#### [Entries provided]
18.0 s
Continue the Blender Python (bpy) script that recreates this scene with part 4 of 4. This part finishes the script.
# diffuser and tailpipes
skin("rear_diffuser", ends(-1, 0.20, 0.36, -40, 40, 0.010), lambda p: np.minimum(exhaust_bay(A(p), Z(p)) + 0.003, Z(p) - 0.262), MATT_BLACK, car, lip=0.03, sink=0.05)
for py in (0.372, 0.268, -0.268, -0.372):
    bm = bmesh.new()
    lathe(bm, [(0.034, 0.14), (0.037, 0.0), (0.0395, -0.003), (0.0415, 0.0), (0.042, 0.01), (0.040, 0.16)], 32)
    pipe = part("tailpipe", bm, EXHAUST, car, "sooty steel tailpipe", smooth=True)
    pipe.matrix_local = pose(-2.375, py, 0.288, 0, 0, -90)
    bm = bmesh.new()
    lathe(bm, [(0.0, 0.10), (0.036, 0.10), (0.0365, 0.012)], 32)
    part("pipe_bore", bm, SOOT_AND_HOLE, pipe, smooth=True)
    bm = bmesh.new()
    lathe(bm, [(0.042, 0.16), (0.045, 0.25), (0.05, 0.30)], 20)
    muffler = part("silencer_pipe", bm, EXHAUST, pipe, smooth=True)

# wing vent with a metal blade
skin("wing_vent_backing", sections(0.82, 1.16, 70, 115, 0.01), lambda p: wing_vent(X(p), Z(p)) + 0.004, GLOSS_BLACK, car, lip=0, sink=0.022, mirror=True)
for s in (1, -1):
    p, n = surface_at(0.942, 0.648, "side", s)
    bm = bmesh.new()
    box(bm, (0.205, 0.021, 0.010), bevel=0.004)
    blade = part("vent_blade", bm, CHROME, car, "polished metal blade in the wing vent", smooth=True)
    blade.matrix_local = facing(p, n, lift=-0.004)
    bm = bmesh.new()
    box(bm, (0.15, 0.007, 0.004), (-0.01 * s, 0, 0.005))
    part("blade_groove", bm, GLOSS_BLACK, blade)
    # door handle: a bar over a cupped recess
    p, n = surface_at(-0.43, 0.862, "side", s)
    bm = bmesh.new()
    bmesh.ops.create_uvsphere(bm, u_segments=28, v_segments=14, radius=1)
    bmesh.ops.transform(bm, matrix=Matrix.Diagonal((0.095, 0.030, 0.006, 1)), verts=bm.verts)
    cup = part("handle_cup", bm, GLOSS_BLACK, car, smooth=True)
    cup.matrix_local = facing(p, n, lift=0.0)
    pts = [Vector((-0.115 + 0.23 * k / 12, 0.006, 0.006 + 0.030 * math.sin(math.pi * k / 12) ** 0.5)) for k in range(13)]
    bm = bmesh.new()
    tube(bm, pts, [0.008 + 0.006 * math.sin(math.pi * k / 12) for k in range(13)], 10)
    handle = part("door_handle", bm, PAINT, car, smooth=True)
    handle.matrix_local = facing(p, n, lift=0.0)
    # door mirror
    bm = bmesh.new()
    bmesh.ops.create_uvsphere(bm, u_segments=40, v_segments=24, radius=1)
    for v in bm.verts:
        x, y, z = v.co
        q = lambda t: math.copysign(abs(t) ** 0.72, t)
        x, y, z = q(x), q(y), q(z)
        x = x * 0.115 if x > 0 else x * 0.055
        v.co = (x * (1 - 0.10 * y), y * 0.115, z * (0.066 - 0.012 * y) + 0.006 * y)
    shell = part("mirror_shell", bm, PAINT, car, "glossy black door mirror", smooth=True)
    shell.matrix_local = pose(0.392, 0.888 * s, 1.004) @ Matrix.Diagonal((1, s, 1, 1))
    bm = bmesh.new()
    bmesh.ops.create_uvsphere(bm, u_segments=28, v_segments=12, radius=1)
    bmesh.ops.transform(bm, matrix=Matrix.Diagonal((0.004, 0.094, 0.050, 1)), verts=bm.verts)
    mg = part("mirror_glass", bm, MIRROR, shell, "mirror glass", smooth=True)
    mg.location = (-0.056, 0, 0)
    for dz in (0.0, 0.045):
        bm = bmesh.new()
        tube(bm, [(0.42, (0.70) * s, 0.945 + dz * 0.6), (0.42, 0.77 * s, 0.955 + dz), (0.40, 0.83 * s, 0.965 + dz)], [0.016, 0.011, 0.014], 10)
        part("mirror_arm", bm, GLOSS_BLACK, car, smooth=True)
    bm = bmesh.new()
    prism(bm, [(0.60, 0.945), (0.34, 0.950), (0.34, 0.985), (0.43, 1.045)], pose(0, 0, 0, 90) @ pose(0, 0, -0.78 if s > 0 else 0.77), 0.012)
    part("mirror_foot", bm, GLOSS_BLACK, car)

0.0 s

#### [Task statement]
Quote every line from the beginning of the entries up to and including the line that contains "EXHAUST, pipe, smooth=True)".

#### [Output for this exercise]
18.0 s
Continue the Blender Python (bpy) script that recreates this scene with part 4 of 4. This part finishes the script.
# diffuser and tailpipes
skin("rear_diffuser", ends(-1, 0.20, 0.36, -40, 40, 0.010), lambda p: np.minimum(exhaust_bay(A(p), Z(p)) + 0.003, Z(p) - 0.262), MATT_BLACK, car, lip=0.03, sink=0.05)
for py in (0.372, 0.268, -0.268, -0.372):
    bm = bmesh.new()
    lathe(bm, [(0.034, 0.14), (0.037, 0.0), (0.0395, -0.003), (0.0415, 0.0), (0.042, 0.01), (0.040, 0.16)], 32)
    pipe = part("tailpipe", bm, EXHAUST, car, "sooty steel tailpipe", smooth=True)
    pipe.matrix_local = pose(-2.375, py, 0.288, 0, 0, -90)
    bm = bmesh.new()
    lathe(bm, [(0.0, 0.10), (0.036, 0.10), (0.0365, 0.012)], 32)
    part("pipe_bore", bm, SOOT_AND_HOLE, pipe, smooth=True)
    bm = bmesh.new()
    lathe(bm, [(0.042, 0.16), (0.045, 0.25), (0.05, 0.30)], 20)
    muffler = part("silencer_pipe", bm, EXHAUST, pipe, smooth=True)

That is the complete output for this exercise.